Night terrors

Good cast is only bright spot in half-baked psych-thriller

Starring Amy Adams, Jake Gyllenhaal, Aaron Taylor-Johnson and Michael Shannon. Directed by Tom Ford. Cinemark 14. Rated R.
Rated 2.0

Nocturnal Animals, the new movie from filmmaker/fashion designer Tom Ford, is a half-baked psychological puzzle that tries to mix some flashy stylistic complexities with story elements that are, at times, simply lurid and grim. It’s a kind of suspense film, but mostly along crudely cerebral lines—how will this provocative but uninvolving mess resolve itself? Will it even do that?

A good cast—Amy Adams, Jake Gyllenhaal, Michael Shannon and more—helps to keep the thing afloat, but the first half of this movie is a nasty ordeal that had me thinking about skipping the second half.

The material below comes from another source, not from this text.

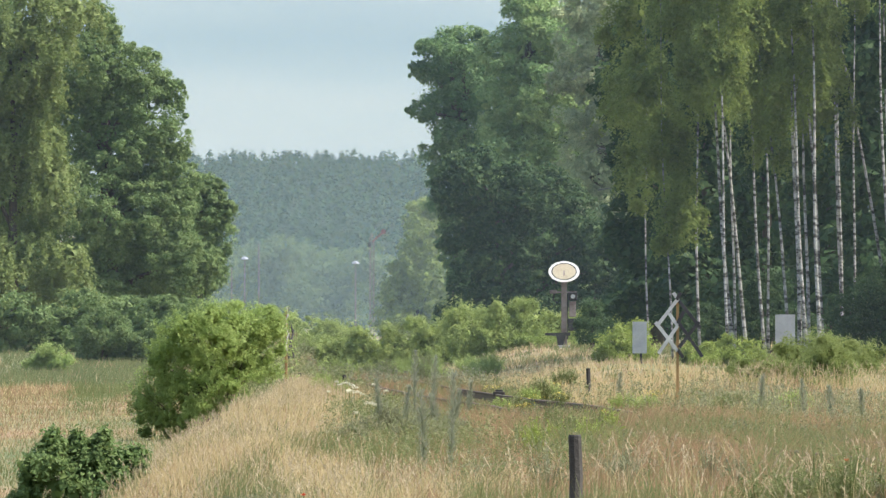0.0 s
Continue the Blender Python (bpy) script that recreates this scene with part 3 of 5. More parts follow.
birch(11.6, 450, 0.045, 0.0, 63, (10.4, 14.2), 0.9, cover=0.3)

# unseen trees added beyond the right edge of view, to shade the birches
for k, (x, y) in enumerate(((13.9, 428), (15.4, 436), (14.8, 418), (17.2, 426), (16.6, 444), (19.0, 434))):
    tree("tree", "unseen leafy tree added to shade the wood's edge", (x, y),
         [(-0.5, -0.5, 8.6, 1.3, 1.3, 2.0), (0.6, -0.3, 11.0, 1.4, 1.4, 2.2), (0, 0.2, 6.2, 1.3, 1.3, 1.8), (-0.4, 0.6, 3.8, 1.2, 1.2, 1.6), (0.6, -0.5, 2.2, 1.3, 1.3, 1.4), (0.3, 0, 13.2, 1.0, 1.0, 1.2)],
         SHADELEAF, 0.34, 0.9, 0.16, BARK, 120 + k, bough=0.6, group="trees along the wood's edge")

for label, x, y, k, seed in (("low yellow-green scrub along the line", -1.7, 560, 1.0, 96), ("light green willow scrub beside the track", 0.2, 545, 1.25, 80), ("light green willow scrub beside the track", 2.1, 535, 1.15, 93),
                             ("low light green scrub behind the signal", 3.3, 545, 0.8, 94), ("light green scrub far along the line", -2.5, 612, 1.05, 82)):
    rs = np.random.default_rng(seed)
    lobes = []
    for j in range(9):
        r, tall = float(rs.uniform(0.24, 0.55)), float(rs.uniform(0.35, 1.25))
        lobes.append((k * (-1.4 + 0.36 * j), float(rs.normal()) * 0.4, k * tall, k * r, k * r, k * r * float(rs.uniform(0.8, 1.5))))
    lobes += [(k * (-1.3 + 0.65 * j), -0.3, k * 0.3, k * 0.6, k * 0.6, k * 0.32) for j in range(5)]
    bush("bush", label, (x, y), lobes, SHRUBLEAF, 0.085, 0.5, seed, stems=14, bough=0.22, narrow=0.4)
bush("bush", "hazy light green trees far along the line", (-1.76, 1010),
     [(-0.5, -0.5, 4.2, 1, 1, 1.1), (0.1, -0.2, 5.3, 1.1, 1.1, 1.3), (-0.8, 0.2, 2.2, 1, 1, 1), (-0.2, 0.7, 2.7, 1.3, 1.3, 1.3), (0.7, -0.4, 6, 1.2, 1.2, 1.1), (0.2, 0, 7.4, 0.9, 0.9, 0.9), (0.8, 0.3, 7.8, 0.9, 0.9, 1),
      (1.1, -0.6, 3.5, 1.2, 1.2, 1.4), (-1.3, -0.1, 3.5, 0.8, 0.8, 0.9), (-1.6, 0.2, 2, 0.9, 0.9, 1.1), (0.5, 0.9, 1.7, 1.8, 1.8, 1.1), (-1.3, -0.5, 0.9, 1.4, 1.4, 0.9)],
     SHRUBLEAF, 0.2, 0.6, 81, stems=10, bough=0.55, style="pads")
bush("bush", "hazy green scrub far across the field", (-6.6, 760),
     [(-2.2, 0, 1.0, 1.1, 1.1, 0.9), (-0.9, 0.3, 1.2, 1.1, 1.1, 0.9), (0.4, 0, 1.1, 1.1, 1.1, 0.9), (1.6, 0.2, 0.9, 1.0, 1.0, 0.8), (-1.5, -0.3, 0.4, 1.4, 1.4, 0.6), (0.8, -0.3, 0.4, 1.4, 1.4, 0.6)],
     SHRUBLEAF, 0.14, 0.55, 99, bough=0.4, style="pads")
bush("bush", "low green weeds beyond the bank", (-4.17, 560),
     [(-0.3, -0.22, 0.9, 0.5, 0.5, 0.3), (0.3, -0.08, 1.0, 0.5, 0.5, 0.3), (0.74, 0.05, 0.9, 0.4, 0.4, 0.25), (-0.7, 0.2, 0.8, 0.45, 0.45, 0.25), (0, 0, 0.4, 1.0, 1.0, 0.35)],
     SHRUBLEAF, 0.08, 0.6, 92)
bush("bush", "yellow-green leafy bush behind the grey sign", (4.82, 415),
     [(-0.25, -0.27, 0.62, 0.38, 0.38, 0.34), (0.07, -0.08, 0.86, 0.34, 0.34, 0.38), (0.36, 0.09, 0.7, 0.36, 0.36, 0.34), (-0.58, 0.18, 0.5, 0.28, 0.28, 0.24), (-0.3, -0.18, 0.3, 0.5, 0.5, 0.22), (0.35, 0, 0.3, 0.46, 0.46, 0.22)],
     YELLOWLEAF, 0.055, 0.6, 83, bough=0.16)
bush("bush", "yellow-green leafy bush among the grass", (6.93, 400),
     [(-0.29, -0.21, 0.38, 0.3, 0.3, 0.2), (0.29, -0.08, 0.48, 0.24, 0.24, 0.26), (0.86, 0.06, 0.4, 0.22, 0.22, 0.24), (-0.78, 0.16, 0.38, 0.2, 0.2, 0.22), (-0.3, -0.17, 0.2, 0.5, 0.5, 0.2), (0.5, 0, 0.2, 0.5, 0.5, 0.2)],
     YELLOWLEAF, 0.055, 0.4, 84, bough=0.14)
bush("bush", "yellow-tipped leafy bush at the foot of the birches", (9.0, 385),
     [(-0.5, -0.2, 0.62, 0.4, 0.4, 0.28), (0.1, 0, 0.75, 0.42, 0.42, 0.3), (0.6, 0.1, 0.62, 0.4, 0.4, 0.26), (1.3, 0, 0.5, 0.45, 0.45, 0.26), (-0.2, -0.2, 0.3, 0.7, 0.7, 0.26), (0.9, -0.1, 0.25, 0.8, 0.8, 0.25)],
     SCRUBLEAF, 0.055, 0.5, 86, bough=0.16)
bush("bush", "green bush at the foot of the birches", (6.9, 300),
     [(-1.28, -0.19, 0.26, 0.26, 0.36, 0.26), (-0.8, -0.07, 0.36, 0.28, 0.4, 0.3), (-0.27, 0.08, 0.36, 0.45, 0.45, 0.26), (0.3, 0.2, 0.55, 0.48, 0.48, 0.34), (0.75, -0.1, 0.42, 0.36, 0.36, 0.28), (0.43, 0, 0.78, 0.26, 0.26, 0.2),
      (-0.9, 0.1, 0.14, 0.6, 0.6, 0.18), (0.2, -0.2, 0.14, 0.7, 0.7, 0.2)],
     SCRUBLEAF, 0.040, 0.8, 85, stems=12, bough=0.16, narrow=0.28, swell=(2, 0.25))
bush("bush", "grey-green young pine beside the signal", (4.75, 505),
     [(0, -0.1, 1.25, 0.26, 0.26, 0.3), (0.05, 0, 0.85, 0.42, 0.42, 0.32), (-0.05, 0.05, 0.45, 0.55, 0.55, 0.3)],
     UNDERSHADE, 0.06, 0.45, 89, bough=0.14)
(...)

The mid-movie arrival of a character played by Michael Shannon and a flickering of professional curiosity were barely enough to keep me in my seat.

The prerelease plot synopsis tells us the film is about a woman (Adams) who reads a novel by her ex-husband (Gyllenhaal) and finds herself swept into nightmarish experiences of a decidedly personal sort. That’s true enough, but only up to a point. What’s left out is that (1) most of the film’s action is a visualization of the story that the Adams character finds in the ex-husband’s novel and (2) said visualization seems to represent the woman’s subjective, and ostensibly autobiographical, interpretation of what she’s reading.

The story within the story, the narrative of that novel, comes off as a species of pulp fiction that flirts occasionally with something bordering on psycho-killer porn. In it, a husband, wife and daughter have an increasingly deranged nighttime confrontation with a trio of psychopathic rowdies on a lonely Texas highway. (In the film’s visualization, the beleaguered husband is played by Gyllenhaal, and two Adams look-alikes, Isla Fisher and Ellie Bamber, play his wife and teenage daughter.)

As the Adams character’s reading proceeds, we also get flashback-style glimpses of her relationship with Gyllenhaal’s novelist and with a handsome young financier (Armie Hammer) who matches up more closely with the prosperous type that her elegantly domineering mother (Laura Linney) would prefer her to marry.

Gradually, we get the sense that nearly everything in the film reflects in some way on the increasingly lavish convolutions in the psyche of Susan Morrow (Adams). It is, however, disconcerting to find that while the film succeeds in building a multileveled portrait of an inscrutably disoriented character, it fails to give it anything like the moral and emotional weight that emerges in the narrative of the ex-husband’s novel.

That fictional misadventure gains considerably from the presence of a cowboy/lawman named Bobby Andes (Shannon), who steps in to sort out some of the tortured mysteries involving the kidnapped wife and daughter, while also exuding a few darknesses of his own. Susan is the character that gets to say something about human nature and “nocturnal animals,” but Shannon’s spookily paradoxical cowboy is the best and perhaps only real embodiment of such notions in this film.